▶ **What the task asks**
Transcribe the material exactly. Images do not belong in the copy.

(Records contained in a dataset)
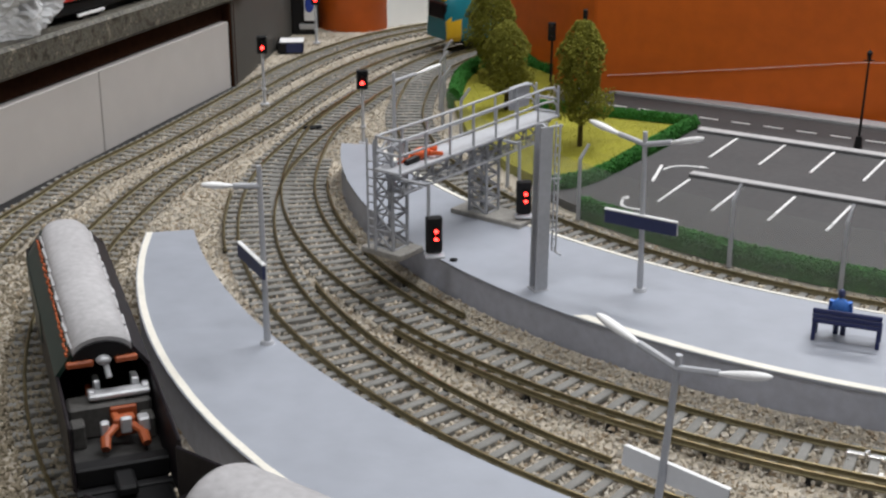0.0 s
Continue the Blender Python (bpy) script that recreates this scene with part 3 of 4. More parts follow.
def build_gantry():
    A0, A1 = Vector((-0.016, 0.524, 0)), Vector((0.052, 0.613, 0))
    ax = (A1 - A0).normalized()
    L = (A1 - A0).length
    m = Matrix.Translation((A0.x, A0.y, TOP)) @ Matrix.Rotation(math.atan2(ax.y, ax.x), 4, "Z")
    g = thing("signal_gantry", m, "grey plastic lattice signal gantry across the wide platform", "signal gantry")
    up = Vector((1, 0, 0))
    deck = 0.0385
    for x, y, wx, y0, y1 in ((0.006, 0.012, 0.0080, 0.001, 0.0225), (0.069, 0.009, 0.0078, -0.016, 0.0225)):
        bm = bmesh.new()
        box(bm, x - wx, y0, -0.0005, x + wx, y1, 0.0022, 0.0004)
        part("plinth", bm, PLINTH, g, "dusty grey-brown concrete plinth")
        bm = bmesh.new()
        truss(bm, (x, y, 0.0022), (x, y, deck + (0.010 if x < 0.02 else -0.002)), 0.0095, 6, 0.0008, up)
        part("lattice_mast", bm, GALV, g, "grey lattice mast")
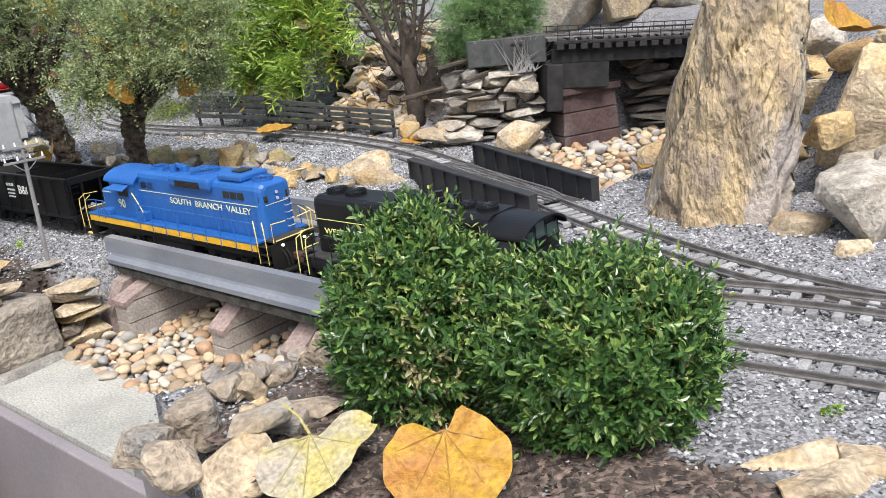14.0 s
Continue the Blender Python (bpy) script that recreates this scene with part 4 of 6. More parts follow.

▶ **Response below**
0.0 s
Continue the Blender Python (bpy) script that recreates this scene with part 3 of 4. More parts follow.
def build_gantry():
    A0, A1 = Vector((-0.016, 0.524, 0)), Vector((0.052, 0.613, 0))
    ax = (A1 - A0).normalized()
    L = (A1 - A0).length
    m = Matrix.Translation((A0.x, A0.y, TOP)) @ Matrix.Rotation(math.atan2(ax.y, ax.x), 4, "Z")
    g = thing("signal_gantry", m, "grey plastic lattice signal gantry across the wide platform", "signal gantry")
    up = Vector((1, 0, 0))
    deck = 0.0385
    for x, y, wx, y0, y1 in ((0.006, 0.012, 0.0080, 0.001, 0.0225), (0.069, 0.009, 0.0078, -0.016, 0.0225)):
        bm = bmesh.new()
        box(bm, x - wx, y0, -0.0005, x + wx, y1, 0.0022, 0.0004)
        part("plinth", bm, PLINTH, g, "dusty grey-brown concrete plinth")
        bm = bmesh.new()
        truss(bm, (x, y, 0.0022), (x, y, deck + (0.010 if x < 0.02 else -0.002)), 0.0095, 6, 0.0008, up)
        part("lattice_mast", bm, GALV, g, "grey lattice mast")
14.0 s
Continue the Blender Python (bpy) script that recreates this scene with part 4 of 6. More parts follow.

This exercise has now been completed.